### Dataset section

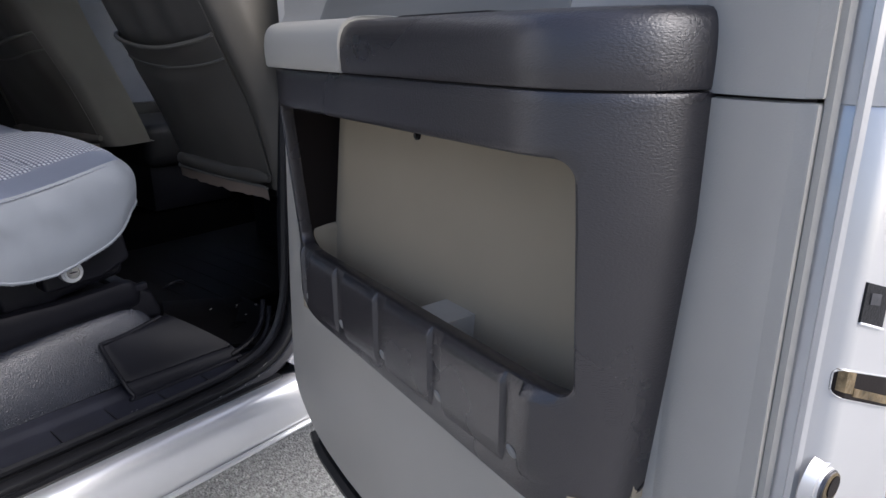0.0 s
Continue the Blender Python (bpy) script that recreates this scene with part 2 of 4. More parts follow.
def pillow(ring, y0, y1, r=0.03, crown=0.0, steps=6, mids=6):
    """A stuffed body: an (x, z) outline carried from y0 to y1, with rounded ends and a crown in the middle."""
    rings = []
    for k in range(steps + 1):
        a = radians(90 * k / steps)
        rings.append([(p[0], y0 + r * (1 - math.cos(a)), p[1]) for p in inset_ring(ring, r * (1 - math.sin(a)))])
    for k in range(1, mids):
        t = k / mids
        d = crown * math.sin(math.pi * t)
        rings.append([(p[0], y0 + r + (y1 - y0 - 2 * r) * t, p[1]) for p in inset_ring(ring, -d)])
    for k in range(steps, -1, -1):
        a = radians(90 * k / steps)
        rings.append([(p[0], y1 - r * (1 - math.cos(a)), p[1]) for p in inset_ring(ring, r * (1 - math.sin(a)))])
    return loft(rings)


def dome(ring, y0, y1, n=9, p=0.35):
    """A rounded pad: an (x, z) outline shrinking towards its middle from y0 to y1."""
    c = sum((Vector(p) for p in ring), Vector((0, 0))) / len(ring)
    out = []
    for k in range(n):
        a = radians(88 * k / (n - 1))
        w = math.cos(a) ** p
        out.append([(c.x + (q[0] - c.x) * w, y0 + (y1 - y0) * math.sin(a), c.y + (q[1] - c.y) * w) for q in ring])
    return loft(out)


def strip_patch(line, y0, y1, lift, ny=12, wav=None, tuck=0.004):
    """A cloth patch along an (x, z) line from y0 to y1, lifted off its bed, with UV in metres."""
    bm = bmesh.new()
    uvl = bm.loops.layers.uv.new("UVMap")
    dist = [0.0]
    for a, b in zip(line, line[1:]):
        dist.append(dist[-1] + math.hypot(b[0] - a[0], b[1] - a[1]))
    rows = []
    for i, p in enumerate(line):
        a, b = line[max(0, i - 1)], line[min(len(line) - 1, i + 1)]
        t = Vector((b[0] - a[0], b[1] - a[1])).normalized()
        nx, nz = -t.y, t.x
        row = []
        ya, yb = (y0(p[0]), y1(p[0])) if callable(y0) else (y0, y1)
        for k in range(ny + 1):
            s = k / ny
            edge = min(1, 16 * min(s, 1 - s))
            h = lift * edge + (wav(i / (len(line) - 1), s) if wav else 0) - tuck * (1 - edge)
            row.append((bm.verts.new((p[0] + nx * h, ya + (yb - ya) * s, p[1] + nz * h)), (dist[i], (yb - ya) * s)))
        rows.append(row)
    for a, b in zip(rows, rows[1:]):
        for k in range(ny):
            q = (a[k], a[k + 1], b[k + 1], b[k])
            f = bm.faces.new([v for v, _ in q])
            for loop, (_, w) in zip(f.loops, q):
                loop[uvl].uv = w
    return bm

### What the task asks
Reproduce word for word the material above, beginning with the line that contains "Continue the Blender" and ending with the line that contains "return loft(out)".

### Result of this task
Continue the Blender Python (bpy) script that recreates this scene with part 2 of 4. More parts follow.
def pillow(ring, y0, y1, r=0.03, crown=0.0, steps=6, mids=6):
    """A stuffed body: an (x, z) outline carried from y0 to y1, with rounded ends and a crown in the middle."""
    rings = []
    for k in range(steps + 1):
        a = radians(90 * k / steps)
        rings.append([(p[0], y0 + r * (1 - math.cos(a)), p[1]) for p in inset_ring(ring, r * (1 - math.sin(a)))])
    for k in range(1, mids):
        t = k / mids
        d = crown * math.sin(math.pi * t)
        rings.append([(p[0], y0 + r + (y1 - y0 - 2 * r) * t, p[1]) for p in inset_ring(ring, -d)])
    for k in range(steps, -1, -1):
        a = radians(90 * k / steps)
        rings.append([(p[0], y1 - r * (1 - math.cos(a)), p[1]) for p in inset_ring(ring, r * (1 - math.sin(a)))])
    return loft(rings)


def dome(ring, y0, y1, n=9, p=0.35):
    """A rounded pad: an (x, z) outline shrinking towards its middle from y0 to y1."""
    c = sum((Vector(p) for p in ring), Vector((0, 0))) / len(ring)
    out = []
    for k in range(n):
        a = radians(88 * k / (n - 1))
        w = math.cos(a) ** p
        out.append([(c.x + (q[0] - c.x) * w, y0 + (y1 - y0) * math.sin(a), c.y + (q[1] - c.y) * w) for q in ring])
    return loft(out)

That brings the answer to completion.